Enquanto deputados de oposição e governistas da Assembleia Legislativa discursavam sobre o uso do software israelense pela Polícia Civil do Paraná e também sobre a inusitada presença do marroquino Mehid Mouazen na Divisão de Inteligência e Informações Estratégicas da Controladoria Geral do Estado (CGE), a mais de 1.400 km daqui, o ministro Alexandre de Moraes, do Supremo Tribunal Federal (STF), dava uma canetada que pode clarear a questão da contratação da ferramenta de Israel.
Moraes determinou que a empresa israelense Cognyte informe a lista de todos os órgãos brasileiros que utilizaram a ferramenta “First Mile”. O objetivo do ministro é que a Polícia Federal investigue quem, além da Agência Brasileira de Inteligência (Abin), operou o sistema secreto com capacidade de monitorar, sem autorização judicial, os passos de até 10 mil pessoas por ano. A informação foi dada primeiramente pelo O Globo.
O Blog Politicamente mostrou que a Polícia Civil firmou um contrato com a Cognyte, em 2019. As informações sobre o uso deste software ainda não são precisas. Quando e quanto, por exemplo, foram pagos os R$ 6,2 milhões previstos em contrato pelo ex-secretário da Segurança Pública, Rômulo Marinho. Ele ocupa um cargo em comissão na Casa Civil e, até agora, não se manifestou.
Quem e como? — O Blog Politicamente apurou com fontes na capital federal que primeiro o ministro Alexandre de Moraes vai obter a listagem dos órgãos pelo país que contataram o software. Para em seguida, apurar, via PF, se o uso atendeu aos requisitos legais. Desde que o contrato veio à tona, o Governo do Estado diz que só forças de segurança usaram o programa israelense e sempre com autorização judicial. Foi justamente o uso descontrolado do software, por servidores da Abin, que embasou a ação dos federais.
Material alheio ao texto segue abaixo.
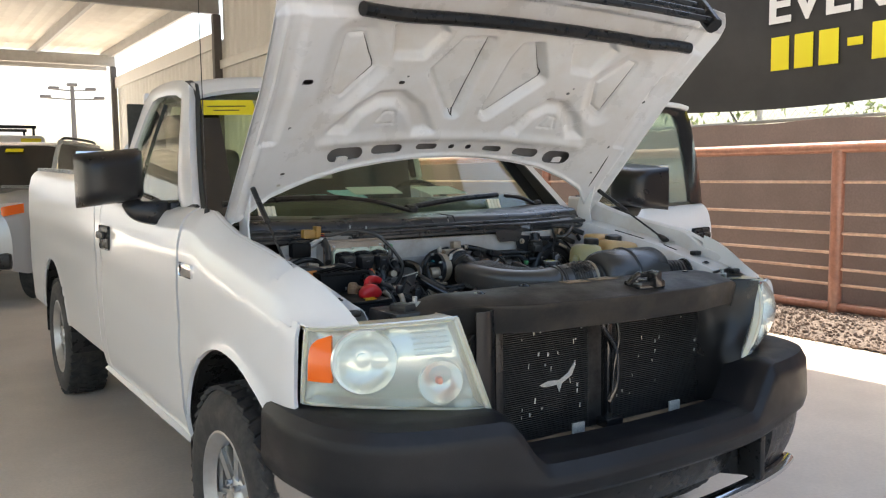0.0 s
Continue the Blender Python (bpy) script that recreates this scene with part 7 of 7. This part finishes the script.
hose("silver_strap", SCUFF, (0.004, 0.009), [(-0.471, 0.850, 0.974), (-0.452, 0.850, 0.986), (-0.436, 0.852, 0.993)], n=4, seg=8, label="torn silver heat wrap")
hose("refrigerant_pipe", DIRTYCAST, lambda q: 0.0070 + 0.0018 * math.sin(q * 9), [(-0.497, 0.700, 0.987), (-0.511, 0.690, 0.967), (-0.519, 0.675, 0.945), (-0.528, 0.660, 0.918), (-0.539, 0.640, 0.889)], "stained tan refrigerant pipe")
hose("refrigerant_pipe", DIRTYCAST, 0.0056, [(-0.495, 0.710, 0.947), (-0.503, 0.700, 0.923), (-0.515, 0.690, 0.891), (-0.523, 0.685, 0.873), (-0.530, 0.680, 0.850)], "stained tan refrigerant pipe")
turned("pipe_fitting", PALEPIPE, [(0.006, -0.006), (0.0095, -0.006), (0.0105, -0.003), (0.0105, 0.003), (0.009, 0.005), (0.009, 0.010), (0.006, 0.011)], (-0.519, 0.687, 0.882), (0.35, 0.2, 0.9), "pale pipe collar")
turned("grease_nipple", BRASS, [(0, 0.020), (0.003, 0.020), (0.004, 0.012), (0.006, 0.010), (0.006, 0.002), (0.010, 0), (0.011, -0.010), (0, -0.010)], (-0.448, 0.662, 0.828), (0.1, 0.0, 1), "brass nipple on a dark hub")
for k, (a, b) in enumerate((((-0.520, 0.760, 0.960), (-0.505, 0.735, 0.905)), ((-0.472, 0.760, 0.930), (-0.470, 0.735, 0.880)), ((-0.425, 0.770, 0.920), (-0.400, 0.765, 0.900)))):
    hose("bracket_strip", (DIRTYCAST, SCUFF, DIRTYCAST)[k], (0.0025, 0.009), [a, tuple((p + q) / 2 + o for p, q, o in zip(a, b, (0.004, 0, 0.003))), b], n=4, seg=8, label="stained metal bracket strip")
turned("pipe_fitting", BRASS, [(0, 0), (0.0075, 0), (0.0075, 0.030), (0.0105, 0.032), (0.0105, 0.036), (0.0090, 0.037), (0.0090, 0.040), (0.0118, 0.041), (0.0122, 0.056), (0.0105, 0.060), (0.0085, 0.066), (0, 0.066)], (-0.410, 0.722, 0.888), (0.04, 0.30, 0.95), "tan metal pipe fitting with a swaged collar")
turned("pipe_stub", STEEL, [(0, 0), (0.009, 0), (0.009, 0.035), (0, 0.035)], (-0.448, 0.760, 0.920), (1, 0.1, 0), "bright pipe stub")
# service port with a black cap
hose("service_pipe", PALEPIPE, 0.0085, [(-0.5284, 0.612, 1.046), (-0.5266, 0.600, 1.030), (-0.5254, 0.590, 1.000), (-0.5241, 0.580, 0.962), (-0.522, 0.56, 0.90)], "pale refrigerant pipe")
turned("service_cap", CONNECTOR, [(0, 0), (0.011, 0), (0.0125, 0.004), (0.012, 0.02), (0.010, 0.024), (0, 0.024)], (-0.529, 0.612, 1.045), (-0.05, -0.1, 1), "black service port cap")

# fuel rail and injector wiring beside the intake
rail = turned("fuel_rail", DIRTYCAST, [(0, 0), (0.0125, 0), (0.0135, 0.002), (0.0135, 0.009), (0.0122, 0.010), (0.0122, 0.095), (0, 0.095)], (-0.2265, 0.828, 0.930), (0.04, 0.86, 0.46), "stained tan fuel rail with an end cap")
turned("rail_cap", BRASS, [(0, 0), (0.0105, 0), (0.0125, 0.002), (0.0125, 0.005), (0, 0.005)], (-0.2267, 0.8235, 0.9275), (0.04, 0.86, 0.46), "tan end cap", rail)
turned("rail_ring", BRASS, [(0.0125, 0), (0.0152, 0), (0.0152, 0.004), (0.0125, 0.004)], (-0.2262, 0.834, 0.933), (0.04, 0.86, 0.46), parent=rail)
hose("rail_clip", WIREWHITE, 0.0016, [(-0.212, 0.905, 0.978), (-0.210, 0.885, 0.968), (-0.212, 0.868, 0.960), (-0.222, 0.862, 0.960), (-0.236, 0.864, 0.957)], "pale wire clip", rail, n=5, seg=6)
for at, sz, rt in (((-0.2425, 0.828, 0.936), (0.013, 0.012, 0.034), (10, 16, 10)), ((-0.237, 0.880, 0.963), (0.010, 0.011, 0.026), (0, 20, 0))):
    bm = bmesh.new()
    box(bm, at, sz, 0.002, rt)
    box(bm, tuple(Vector(at) + Vector((-0.006, -0.004, 0.002))), (sz[0] * 0.4, sz[1] * 0.6, sz[2] * 0.8), 0.001, rt)
    tp("amber_plug", bm, AMBERCONN, "amber injector plug")
for k, mt in enumerate((CLOTHRED, CAPYELLOW)):
    hose("wire", mt, 0.0015, [(-0.243, 0.835, 0.952), (-0.247, 0.840, 0.958), (-0.252, 0.845, 0.965)], n=4, seg=6).location.x += 0.003 * k
hose("wire_loom", DIRTYCAST, lambda q: 0.005 + 0.003 * math.sin(q * math.pi), [(-0.276, 0.880, 0.975), (-0.268, 0.860, 0.954), (-0.269, 0.840, 0.933), (-0.281, 0.810, 0.920), (-0.297, 0.790, 0.909)], "frayed brown taped loom")
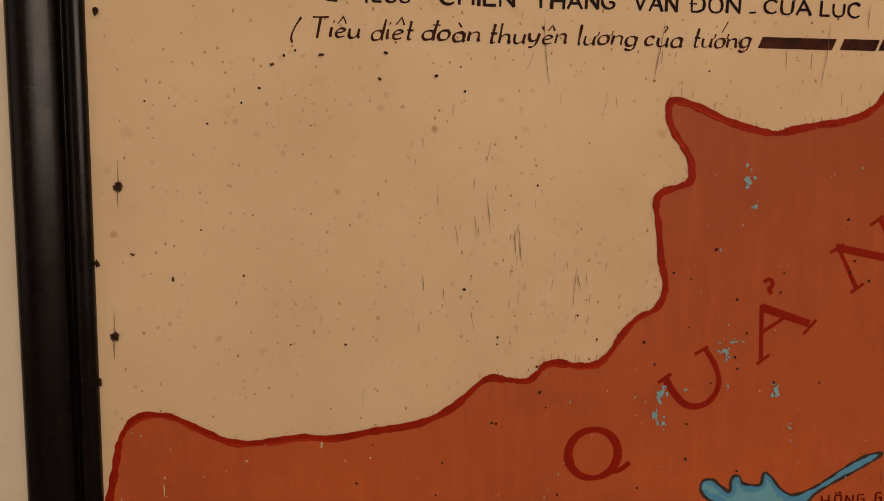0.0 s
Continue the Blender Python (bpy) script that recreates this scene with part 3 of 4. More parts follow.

A questão das informações sobre o uso deste software no Paraná é restrita ao governo do Estado. Portanto, somente uma auditagem no programa, solicitada por autoridades judiciais, vai responder aos questionamentos e suspeitas da oposição. O uso sem autorização judicial se transformaria num escândalo de grandes proporções e resultaria na demissão de servidores públicos — uma vez que a lei de interceptação é rigorosa com a prática deste crime. Imaginar então que um civil, marroquino, teria a senha de acesso deste software é bastante improvável.
Mouzen atua na CGE, em outro lugar, outro prédio, e possivelmente faz uso de ferramentas mais simples, porém com potencial de estrago. Agora dizer que houve uso ilegal, são outros quinhentos e precisa ser apurado. A oposição faz a parte dela, assim como os governistas. Requião Filho e Arilson Chiorato encabeçam as denúncias e Hussein Bakri e Gugu Bueno comandam a defesa do governo.
Na sessão desta segunda-feira, eles protagonizaram um cenário interessante. Enquanto os petistas sugeriram ouvir o marroquino Mouazen na Assembleia, para explicar seu trabalho e, principalmente, detalhar suas qualificações para a função de Diretor de Inteligência da CGE, Hussein respondeu a altura e disse que seria bom ouvir o policial civil Délcio Rasera, detido em 2006, no governo de Roberto Requião, e condenado a mais de 20 anos por interceptação ilegal.
Enquanto oposição e governistas se digladiam, a investigação do ministro Xandão caminha. E muito provavelmente, os Ministros Públicos Federal e Estadual do Paraná também abram procedimentos para apurar o caso. Por ora, o governador Ratinho Junior disse hoje que Mouazen segue na função na CGE porque “ele não fez nada de errado”.